The ban, which prohibits drug firms from giving gifts and meals to health care professionals, has cut back on local business profits, a summary of the bill states. When it passed as part of a broader health care bill in 2008, supporters called it a way of curbing pharmaceutical companies’ influence.

Efforts to repeal the ban will probably draw opposition in the Legislature, where lawmakers had boasted of new overtures to transparency and accountability in trumpeting its passage two years ago.

The 86-page economic development bill, which is due to emerge from the Ways and Means Committee today, would merge the Health and Education Finance Authority and the Emerging Technology Fund under MassDevelopment, according to a summary obtained by State House News Service.

The bill would also grant targeted tax breaks to businesses and establish a central marketing agency.

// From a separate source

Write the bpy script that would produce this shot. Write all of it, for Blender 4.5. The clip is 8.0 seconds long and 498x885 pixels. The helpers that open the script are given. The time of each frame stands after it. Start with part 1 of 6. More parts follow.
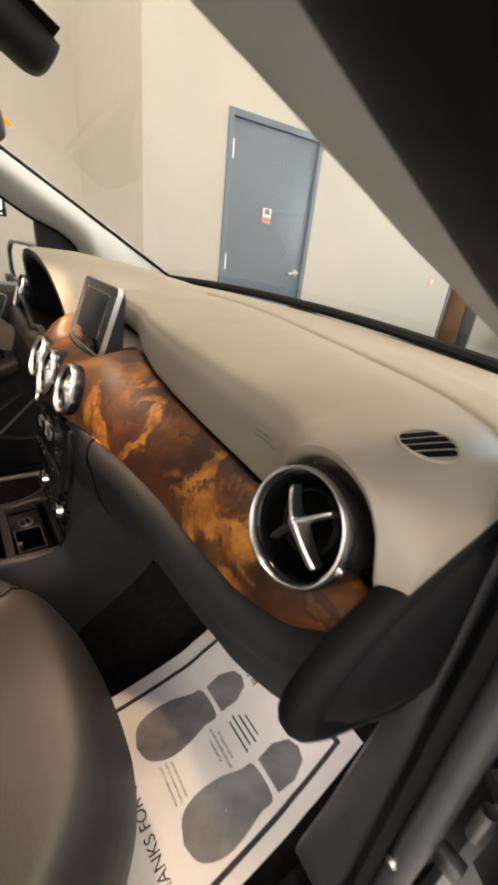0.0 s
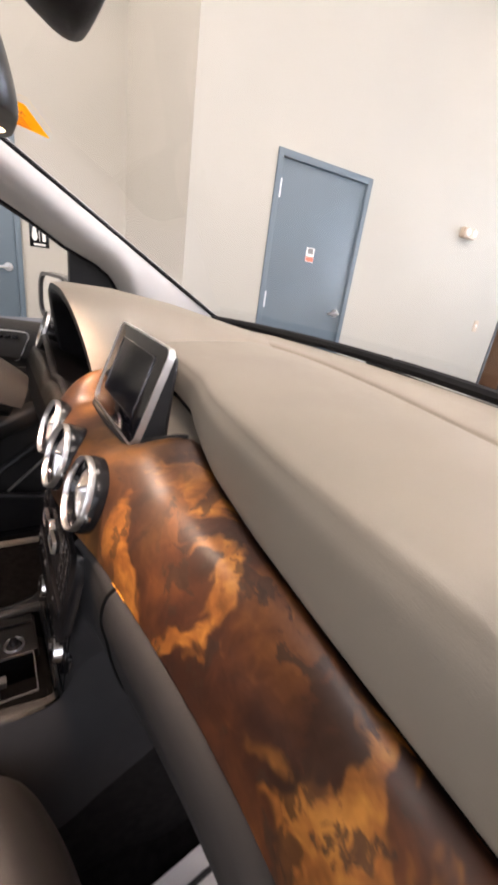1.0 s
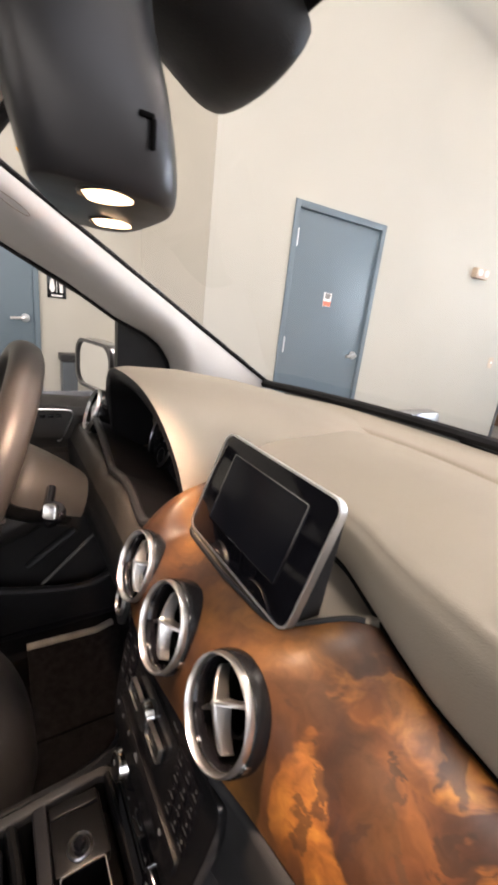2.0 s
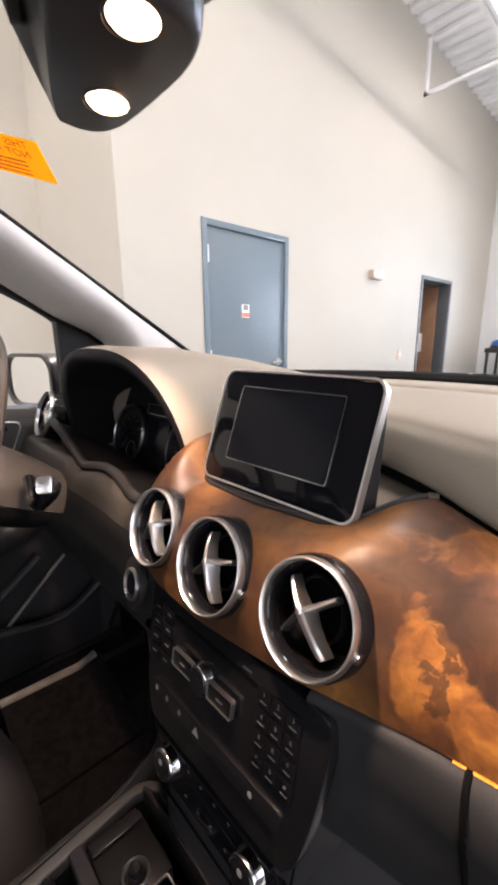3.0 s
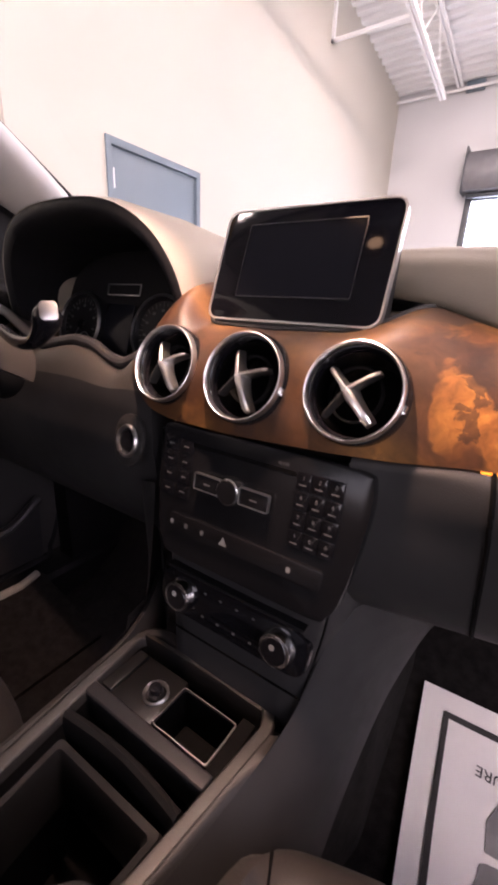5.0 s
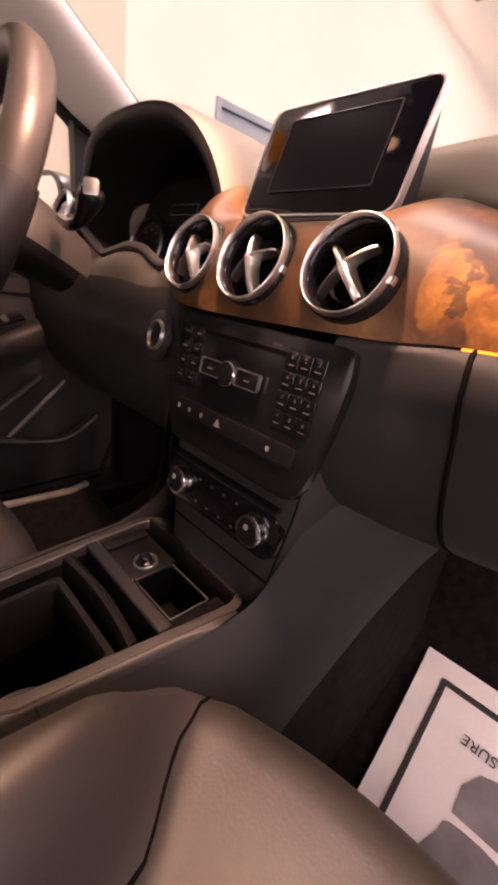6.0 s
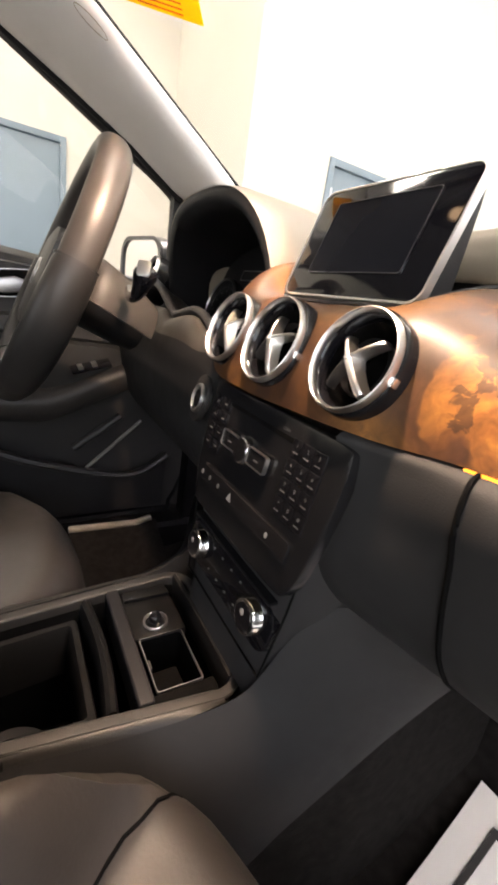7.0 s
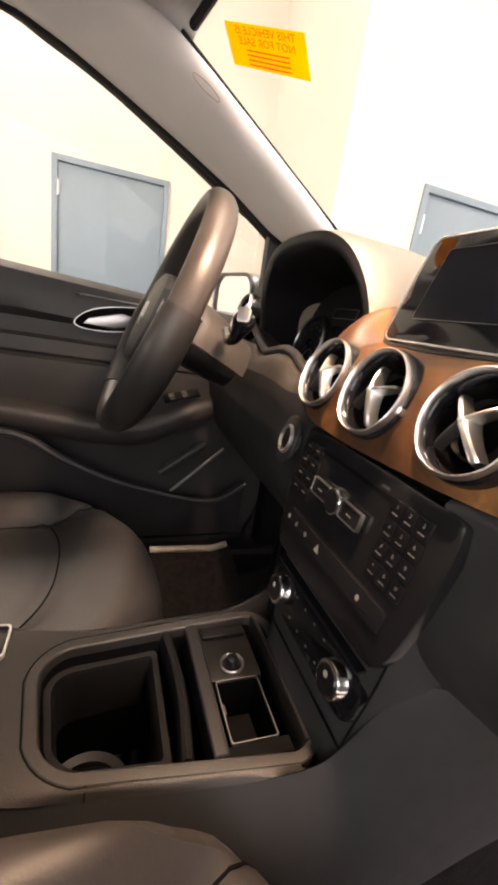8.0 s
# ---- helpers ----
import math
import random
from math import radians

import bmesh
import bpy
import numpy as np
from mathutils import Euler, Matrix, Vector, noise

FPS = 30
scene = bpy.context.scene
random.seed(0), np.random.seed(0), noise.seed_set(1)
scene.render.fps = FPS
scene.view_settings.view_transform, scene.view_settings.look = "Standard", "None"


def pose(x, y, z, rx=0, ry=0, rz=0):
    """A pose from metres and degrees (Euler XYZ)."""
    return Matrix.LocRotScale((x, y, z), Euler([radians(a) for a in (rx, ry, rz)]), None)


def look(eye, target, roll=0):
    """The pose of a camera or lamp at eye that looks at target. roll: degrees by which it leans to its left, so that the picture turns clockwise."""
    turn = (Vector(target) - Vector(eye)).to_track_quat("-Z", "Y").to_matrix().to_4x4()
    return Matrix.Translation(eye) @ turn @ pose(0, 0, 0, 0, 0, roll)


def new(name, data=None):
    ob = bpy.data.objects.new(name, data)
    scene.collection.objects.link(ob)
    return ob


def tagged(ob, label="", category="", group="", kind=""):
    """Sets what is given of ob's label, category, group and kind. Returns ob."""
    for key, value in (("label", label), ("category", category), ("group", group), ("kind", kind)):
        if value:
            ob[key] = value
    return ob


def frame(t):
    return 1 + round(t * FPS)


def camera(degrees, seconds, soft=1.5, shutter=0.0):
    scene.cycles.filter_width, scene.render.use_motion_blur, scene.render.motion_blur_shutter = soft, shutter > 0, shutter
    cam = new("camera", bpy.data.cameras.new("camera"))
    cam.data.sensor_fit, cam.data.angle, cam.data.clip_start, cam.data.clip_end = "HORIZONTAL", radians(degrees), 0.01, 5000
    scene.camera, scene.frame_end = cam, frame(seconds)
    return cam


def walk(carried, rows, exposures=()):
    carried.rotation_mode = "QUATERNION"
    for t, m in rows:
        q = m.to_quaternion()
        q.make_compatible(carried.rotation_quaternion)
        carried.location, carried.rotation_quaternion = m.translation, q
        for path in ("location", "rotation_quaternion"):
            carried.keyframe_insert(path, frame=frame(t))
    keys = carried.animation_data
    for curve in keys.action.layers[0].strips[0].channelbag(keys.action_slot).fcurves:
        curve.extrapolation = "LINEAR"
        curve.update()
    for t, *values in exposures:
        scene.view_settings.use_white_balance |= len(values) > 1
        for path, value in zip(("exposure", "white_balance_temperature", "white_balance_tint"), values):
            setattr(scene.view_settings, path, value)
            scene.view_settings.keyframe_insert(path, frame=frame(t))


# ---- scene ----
cam = camera(62.9, 8.0, 3.3, 0.25)
PATH = [
    (0, (0.798, 0.267, 1.256), (-0.621, 1.37, 0.378), 6.7),
    (0.5, (0.675, 0.311, 1.219), (-0.856, 1.294, 0.388), 7.3),
    (1, (0.524, 0.339, 1.251), (-1.011, 1.377, 0.499), 8.3),
    (1.5, (0.391, 0.309, 1.291), (-1.179, 1.346, 0.613), 8.3),
    (2, (0.306, 0.278, 1.3), (-1.294, 1.315, 0.699), 6.7),
    (2.2, (0.288, 0.249, 1.295), (-1.311, 1.319, 0.747), 5.8),
    (3.3, (0.239, 0.19, 1.175), (-1.061, 1.651, 0.76), -3.6),
    (3.5, (0.202, 0.164, 1.177), (-0.943, 1.755, 0.781), -4.2),
    (4, (0.141, 0.12, 1.181), (-0.845, 1.798, 0.719), -4.7),
    (4.5, (0.167, 0.094, 1.13), (-0.845, 1.724, 0.562), -1.0),
    (4.7, (0.187, 0.09, 1.102), (-0.815, 1.712, 0.497), 1.2),
    (5.8, (0.293, 0.115, 1.003), (-0.898, 1.541, 0.264), 7.2),
    (6, (0.312, 0.111, 0.988), (-0.978, 1.449, 0.25), 7.5),
    (6.5, (0.372, 0.162, 1.051), (-1.184, 1.193, 0.332), 8.5),
    (7, (0.337, 0.186, 1.035), (-1.276, 1.184, 0.401), 8.8),
    (7.5, (0.329, 0.17, 1.051), (-1.384, 1.026, 0.473), 8.3),
    (8, (0.317, 0.171, 1.055), (-1.474, 0.843, 0.472), 8.7),
]
walk(cam, [(t, look(eye, target, roll)) for t, eye, target, roll in PATH], [(0, 0.02, 7200, 11), (0.5, 0.16, 6600, 17), (1.5, 0.12, 6500, 20), (2.0, 0.10, 6600, 16), (2.2, 0.13, 6600, 16), (3.5, 0.24, 6200, 21), (4.5, 0.34, 6200, 27), (6, 0.48, 8000, 46), (6.5, 0.72, 6800, 21), (7.5, 0.82, 6700, 12), (8, 0.84, 7300, 19)])

# ---- world, sun, lights ----
world = bpy.data.worlds.new("world")
scene.world = world
world.use_nodes = True
sky = world.node_tree.nodes.new("ShaderNodeTexSky")
sky.sky_type, sky.sun_disc = "NISHITA", False
sky.sun_elevation, sky.sun_rotation = radians(38), radians(150)
world.node_tree.links.new(sky.outputs[0], world.node_tree.nodes["Background"].inputs[0])
world.node_tree.nodes["Background"].inputs[1].default_value = 0.15


def area_light(name, m, sx, sy, watts, color):
    data = bpy.data.lights.new(name, "AREA")
    data.shape, data.size, data.size_y, data.energy, data.color = "RECTANGLE", sx, sy, watts, color
    ob = new(name, data)
    ob.matrix_world = m
    return ob


sun_data = bpy.data.lights.new("sun", "SUN")
sun_data.energy, sun_data.angle, sun_data.color = 2.0, radians(0.6), (1.0, 0.94, 0.84)
new("sun", sun_data).matrix_world = look((4, 14, 9), (0, 0, 0))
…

But it differs from Senate-approved legislation on how to restructure the state’s economic development bureaucracy.

Individual investors in start-ups based in this state would pay a 3 percent capital gains tax on the investments if they hold them longer than three years.

A new housing development program would offer incentives for rehabilitating units in multiple-unit buildings, including a tax credit of up to 25 percent on qualified expenses. The bill would reauthorize $50 million in bond funds for designated growth districts.

The business development options emerged from lawmakers’ hopes to help employers create new jobs, said state Representative Brian Dempsey, House chairman of the Economic Development Committee.

Action on the economic development bill comes with just five weeks of formal sessions remaining. Lawmakers are trying to finish a host of bills before July 31.